### DATA TO PROCESS
········

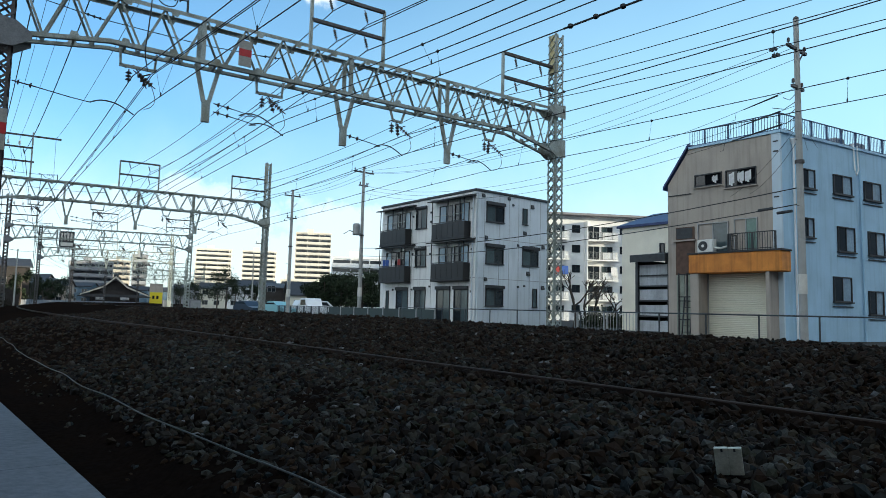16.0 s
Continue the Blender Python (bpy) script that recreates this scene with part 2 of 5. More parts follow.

········

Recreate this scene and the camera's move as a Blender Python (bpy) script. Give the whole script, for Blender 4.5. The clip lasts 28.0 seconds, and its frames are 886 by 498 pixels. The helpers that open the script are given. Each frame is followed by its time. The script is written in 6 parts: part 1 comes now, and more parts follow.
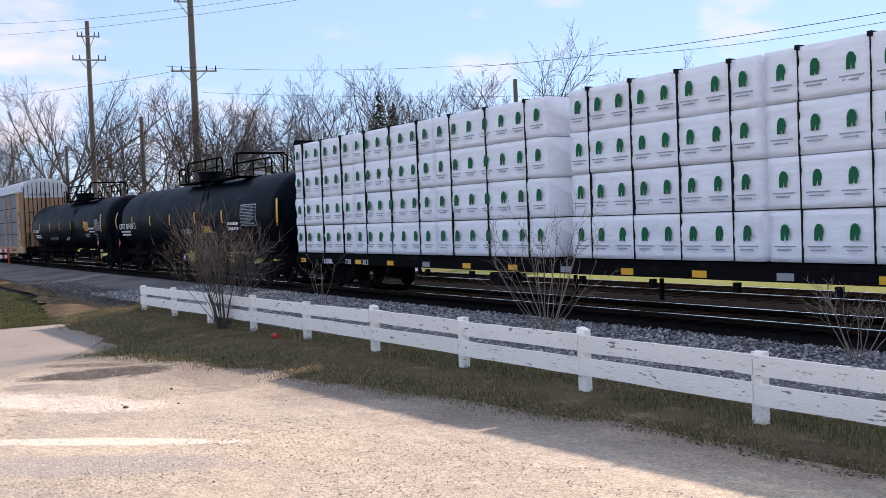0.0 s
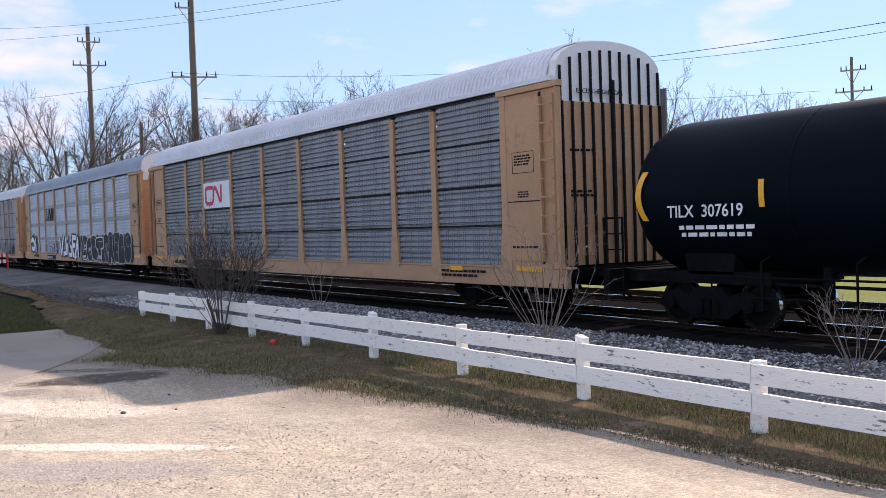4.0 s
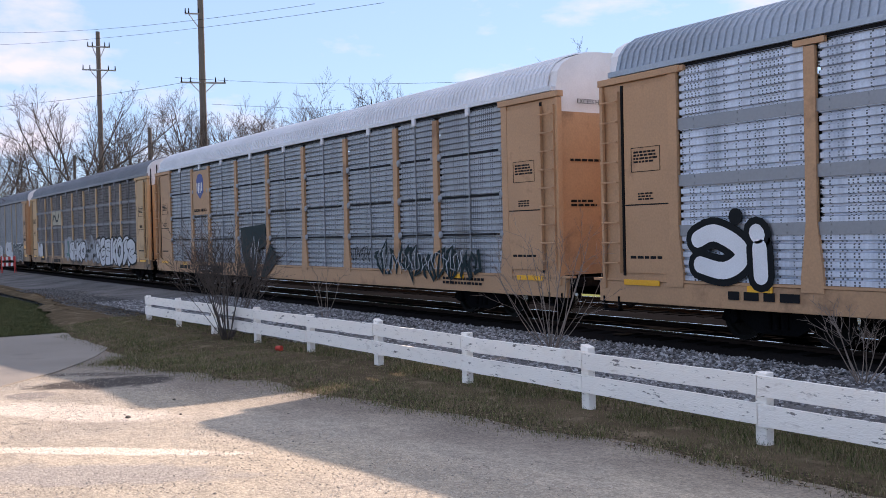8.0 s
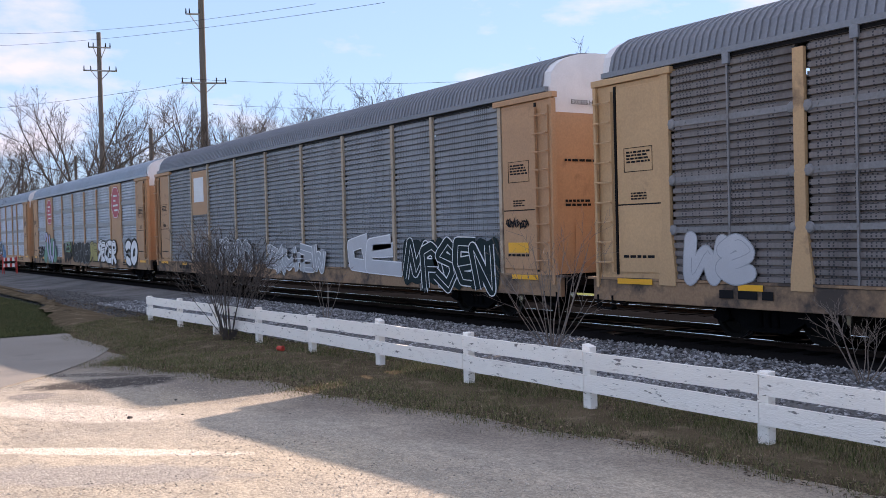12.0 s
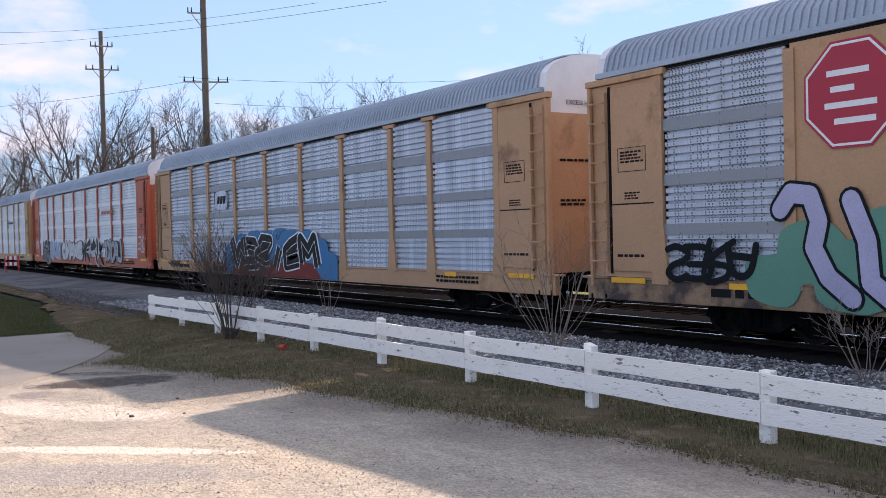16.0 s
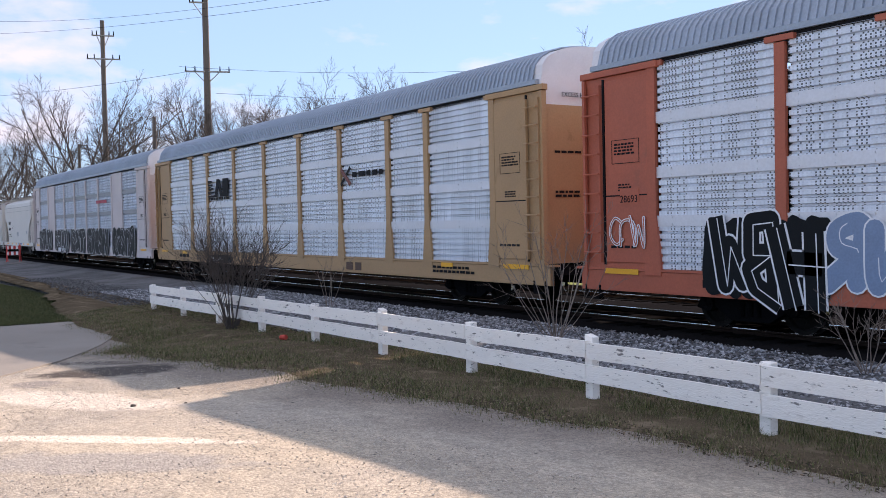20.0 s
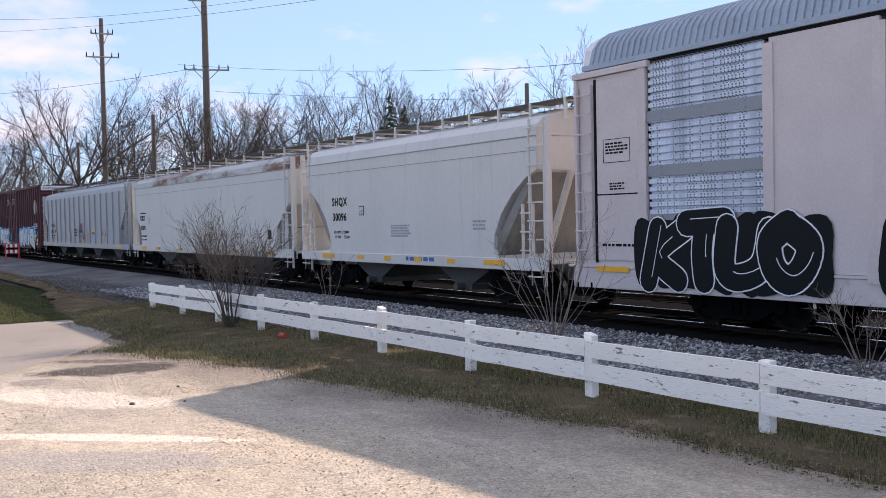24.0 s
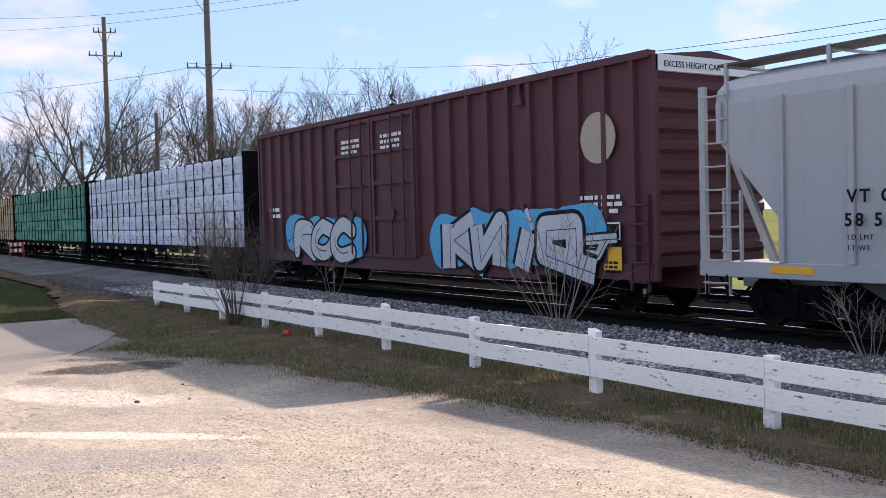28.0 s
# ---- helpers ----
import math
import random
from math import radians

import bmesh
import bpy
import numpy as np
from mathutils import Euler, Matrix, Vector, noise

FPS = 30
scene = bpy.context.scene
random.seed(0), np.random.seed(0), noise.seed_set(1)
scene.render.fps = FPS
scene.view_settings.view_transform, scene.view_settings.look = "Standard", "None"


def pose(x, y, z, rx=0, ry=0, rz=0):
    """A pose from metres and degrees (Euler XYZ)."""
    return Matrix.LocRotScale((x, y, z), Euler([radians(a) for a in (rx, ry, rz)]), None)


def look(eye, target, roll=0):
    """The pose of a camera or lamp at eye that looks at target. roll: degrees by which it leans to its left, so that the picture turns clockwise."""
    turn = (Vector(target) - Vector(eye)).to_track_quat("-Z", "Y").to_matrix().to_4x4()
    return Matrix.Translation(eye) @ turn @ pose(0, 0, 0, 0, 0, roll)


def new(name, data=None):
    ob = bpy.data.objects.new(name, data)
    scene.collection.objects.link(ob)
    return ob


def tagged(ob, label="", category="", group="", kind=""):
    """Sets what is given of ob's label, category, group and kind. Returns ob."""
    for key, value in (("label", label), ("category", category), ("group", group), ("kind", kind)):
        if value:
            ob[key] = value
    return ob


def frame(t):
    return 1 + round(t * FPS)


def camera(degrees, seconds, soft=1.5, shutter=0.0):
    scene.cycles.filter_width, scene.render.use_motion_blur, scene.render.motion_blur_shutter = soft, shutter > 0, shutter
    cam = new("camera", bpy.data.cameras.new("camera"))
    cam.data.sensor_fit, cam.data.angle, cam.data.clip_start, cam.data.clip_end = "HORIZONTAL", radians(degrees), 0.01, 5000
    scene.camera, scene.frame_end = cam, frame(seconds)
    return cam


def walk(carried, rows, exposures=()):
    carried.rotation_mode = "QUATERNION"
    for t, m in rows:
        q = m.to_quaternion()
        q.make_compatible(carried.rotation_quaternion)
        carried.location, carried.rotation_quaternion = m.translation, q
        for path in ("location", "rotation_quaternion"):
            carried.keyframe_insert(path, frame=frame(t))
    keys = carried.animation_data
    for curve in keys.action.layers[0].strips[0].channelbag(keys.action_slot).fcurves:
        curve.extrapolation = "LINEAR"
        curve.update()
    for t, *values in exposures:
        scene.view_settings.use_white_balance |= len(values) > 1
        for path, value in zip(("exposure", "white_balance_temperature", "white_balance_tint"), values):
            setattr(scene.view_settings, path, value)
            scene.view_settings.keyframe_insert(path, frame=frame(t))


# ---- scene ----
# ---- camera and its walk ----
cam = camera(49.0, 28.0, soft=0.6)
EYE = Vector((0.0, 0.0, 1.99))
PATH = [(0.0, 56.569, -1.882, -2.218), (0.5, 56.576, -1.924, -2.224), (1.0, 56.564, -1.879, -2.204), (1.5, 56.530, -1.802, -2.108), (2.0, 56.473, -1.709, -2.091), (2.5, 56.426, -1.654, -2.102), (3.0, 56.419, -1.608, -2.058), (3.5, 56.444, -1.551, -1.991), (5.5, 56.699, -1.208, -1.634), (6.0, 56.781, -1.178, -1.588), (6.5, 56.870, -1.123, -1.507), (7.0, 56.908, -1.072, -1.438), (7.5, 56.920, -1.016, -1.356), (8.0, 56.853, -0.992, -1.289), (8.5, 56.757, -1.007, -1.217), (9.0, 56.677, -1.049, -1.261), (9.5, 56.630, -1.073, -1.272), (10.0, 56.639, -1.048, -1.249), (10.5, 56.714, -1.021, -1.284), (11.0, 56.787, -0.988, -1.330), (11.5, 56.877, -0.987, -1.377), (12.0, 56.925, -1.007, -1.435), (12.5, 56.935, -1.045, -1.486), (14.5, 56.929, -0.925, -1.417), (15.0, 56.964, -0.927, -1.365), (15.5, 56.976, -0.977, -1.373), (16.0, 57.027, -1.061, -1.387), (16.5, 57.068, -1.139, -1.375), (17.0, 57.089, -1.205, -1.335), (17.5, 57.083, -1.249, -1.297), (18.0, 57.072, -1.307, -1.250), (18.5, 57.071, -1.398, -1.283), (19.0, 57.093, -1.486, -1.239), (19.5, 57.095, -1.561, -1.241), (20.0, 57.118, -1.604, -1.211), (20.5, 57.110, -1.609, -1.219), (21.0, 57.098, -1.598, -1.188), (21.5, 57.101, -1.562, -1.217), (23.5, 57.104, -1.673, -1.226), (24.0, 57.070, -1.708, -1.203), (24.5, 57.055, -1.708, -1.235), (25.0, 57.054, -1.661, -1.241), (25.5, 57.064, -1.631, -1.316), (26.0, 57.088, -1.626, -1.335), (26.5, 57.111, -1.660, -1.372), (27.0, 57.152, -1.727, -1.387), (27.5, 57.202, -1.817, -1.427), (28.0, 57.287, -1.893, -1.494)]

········

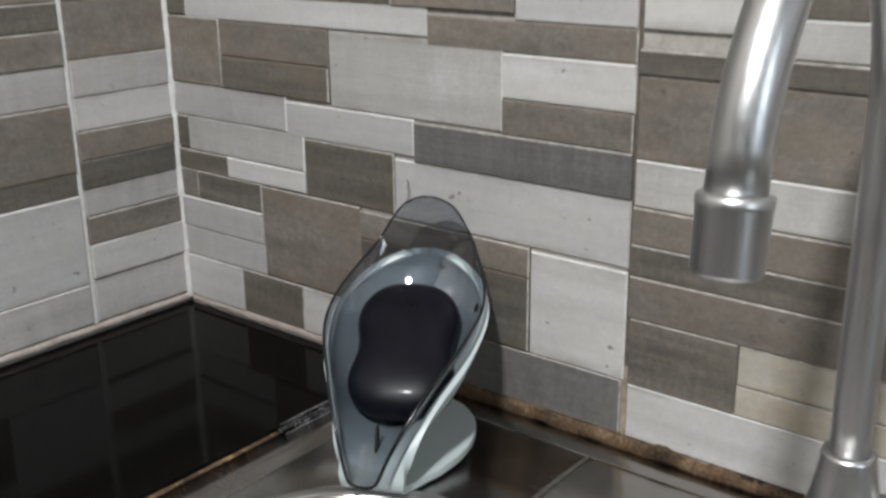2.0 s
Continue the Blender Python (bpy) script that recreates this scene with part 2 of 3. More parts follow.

········

### GIVEN EXERCISE
Your task is to retype the entries verbatim, starting with the line that holds "import math" and stopping after the line that holds "pose from metres".

### OUTPUT FOR THIS TASK
import math
import random
from math import radians

import bmesh
import bpy
import numpy as np
from mathutils import Euler, Matrix, Vector, noise

FPS = 30
scene = bpy.context.scene
random.seed(0), np.random.seed(0), noise.seed_set(1)
scene.render.fps = FPS
scene.view_settings.view_transform, scene.view_settings.look = "Standard", "None"


def pose(x, y, z, rx=0, ry=0, rz=0):
    """A pose from metres and degrees (Euler XYZ)."""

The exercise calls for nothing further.